Here’s an example, my SO is a devout catholic, he is also an ER doctor. Obviously, Emergency Rooms contiue to operate through religious holidays. He chose this profession out of a sincere desire to help people, and he works (often 24 hour shifts) through holy days of obligation, often missing confession and mass. He has decided that his god will understand the necessity of this, and he attends mass when he can. This is a choice he made, since he knew that horrible working hours were part of the job when he went into medicine

**

Many companies require a doctor’s note to count an absence as a paid sick day. Otherwise, the worker must take a personal day, a vacation day, or unpaid time. In a sense this is a reaction to the problem you have described.
I was willing to explain fully my beliefs, and the requirements of my faith to my employers, they accepted me knowing what my conditions were. They claimed it would not be a problem

To me this sounds like yet another example of the “my religion is fine but yours is just silly” mentality.
Why should my co-workers feel ill-used, I am willing to work jewish, christian, muslim, budist, and hindu (just a sampling of the religions actually practiced by my co-workers) holidays (except when they for some reason coincide with mine)so that they can have time off to worship, why should they feel ill-used by my requirements? If it is because they don’t understand, I am willing ot explain, but I fail to see how one person’s faith should “outrank” another’s

-Pandora
(now declaring myself the queen of the run on sentence :slight_smile: )

Pandora:

We need a lawyer to rule on this one, but I am pretty sure it is not true. When someone advertises themselves as an equal-oppurtunity employer one of the claim is that they do not discriminate on the basis of religion. A job that was impossible to preform due to the demands of an employee’s religion seems discriminatory to me. I am not sure that a job that interferes with the non-obligatory elements of one’s religion is also discriminatory, nor am I sure how certain vital services (i.e., ER workers, firefighter) are treated.

Pandora:

Because of the Catholic Church’s ban on birth control, one could argue that having twelve children (in a three-bedroom house!) is the most convincing outward sign of one’s commitment to the obligations of one’s faith. It is a bit of a joke, actually.

Pandora:

If you were raised Catholic, you didn’t listen much in CCD. Sunday Mass and the six Holy Days of obligation are mandatory–missing one when it is bodily possible to attend in a mortal sin. As of 1964 and Vatican II going to the “anticipatory” Mass on Saturday night became an acceptable substitute for Sundays and holidays, but not for Easter. No other Mass is sufficient or required.

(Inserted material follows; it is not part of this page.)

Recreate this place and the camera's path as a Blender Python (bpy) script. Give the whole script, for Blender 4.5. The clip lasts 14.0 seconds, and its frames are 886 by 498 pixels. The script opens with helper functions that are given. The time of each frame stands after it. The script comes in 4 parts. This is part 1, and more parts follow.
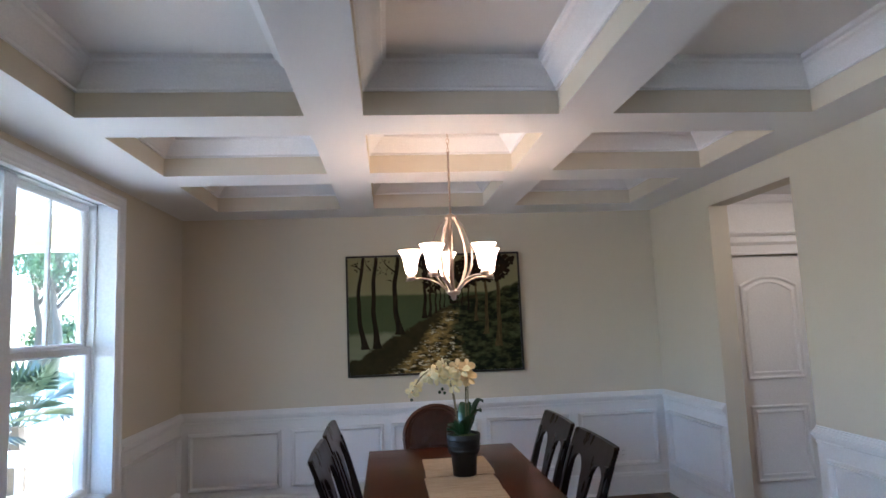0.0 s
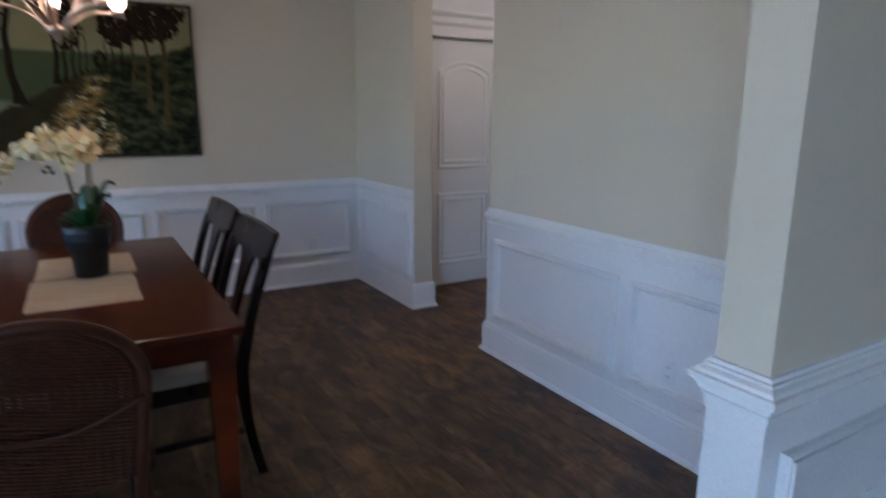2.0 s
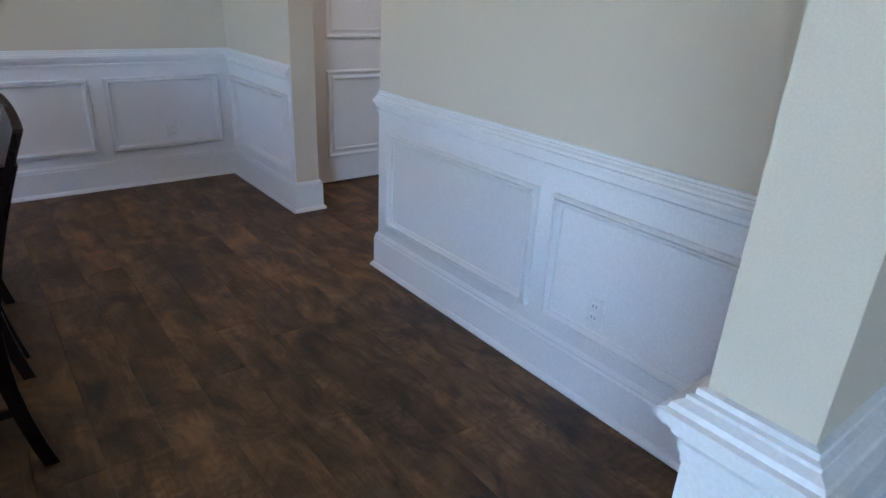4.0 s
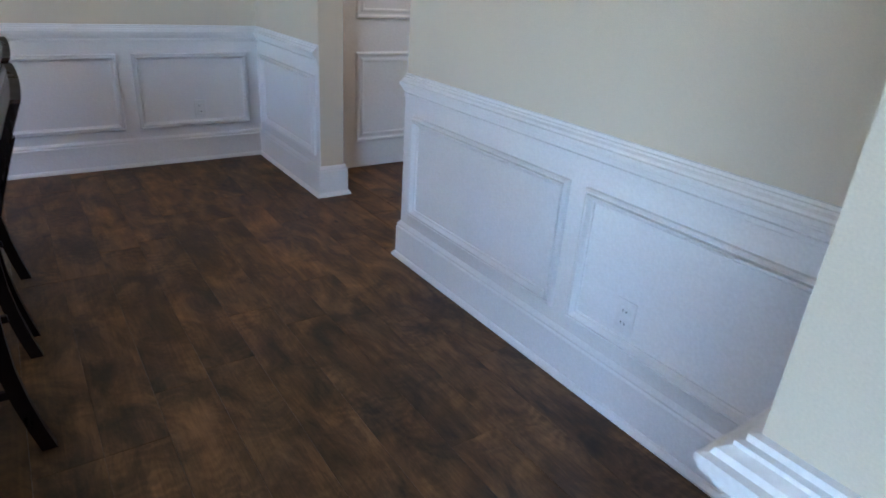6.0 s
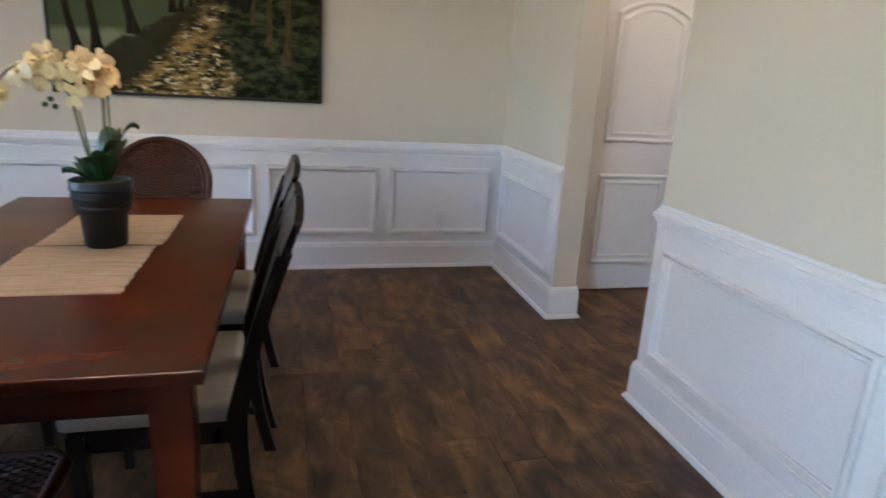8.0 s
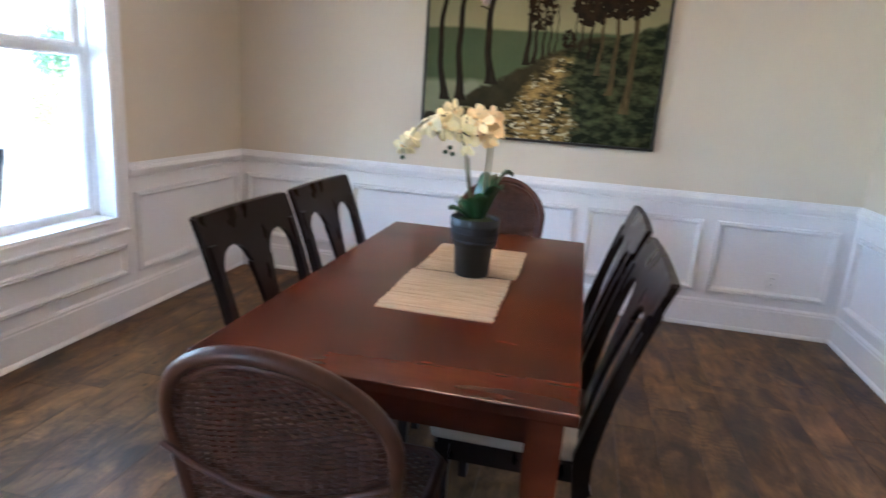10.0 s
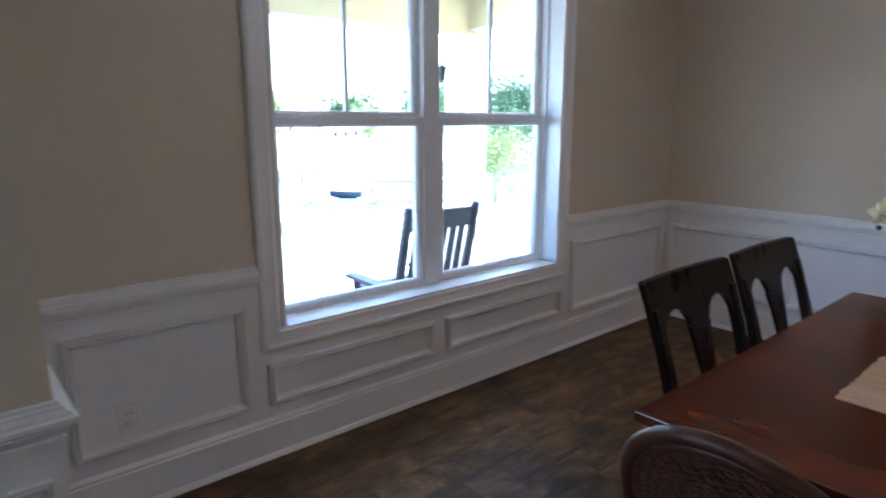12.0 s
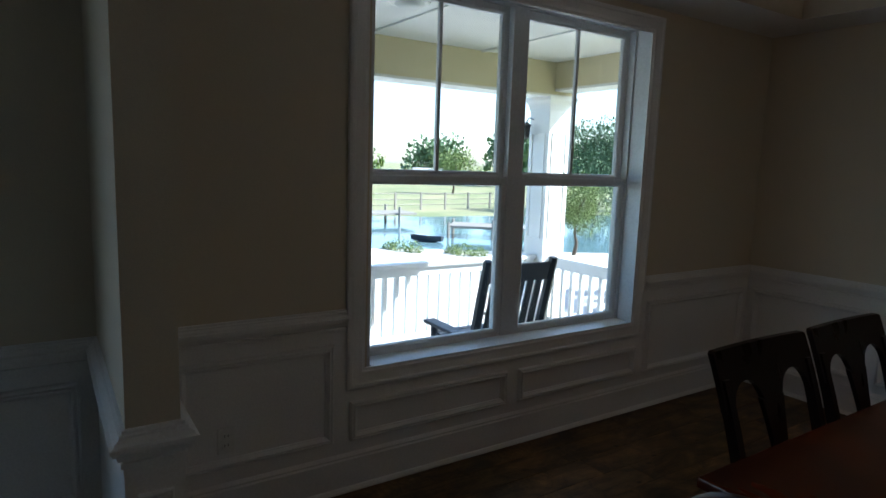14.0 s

How, pray? You practice a religion that has a main teneant the idea that nothing as trivial as church attendence is going to send you to hell. Many Pagans I know brag about this–the harshness of Christianity is seen as a deterent and as somewhat barbaric. When the Orthodox Jew rushes to make it home before sunset he does so because he has an explicit covenant with God, part of which reqires him to keep the Sabbath. Whether or not he wants to do it is immaterial. Pagans, on the other hand, have no imperitive to celebrate their holidays outside of personal desire. You will not go to hell if you miss it, and every Pagan book I’ve ever read makes this clear. It is not a question of who is more devout or less devout, but rather that what you are devoted to does not have requirements and what Sam down the hall is devoted to does.

The fact that the Judeo-Christian tradition involves covenants and consequences for non-observation of those covenants is an important difference between it and these neo-pagan traditions. I suspect that there were dire consequences for pre-modern pagans – e.g. drought, famine, children being struck blind, and so on. Since neo-pagans do not see their gods as jealous gods who must be cowed to, or the bitch goddesses who demand to be appeased, the imperative is very much a personal choice. That personal choice does not carry the same weight as the fulfillment of a covenant, for which non-fulfillment involves dire and eternal consequences.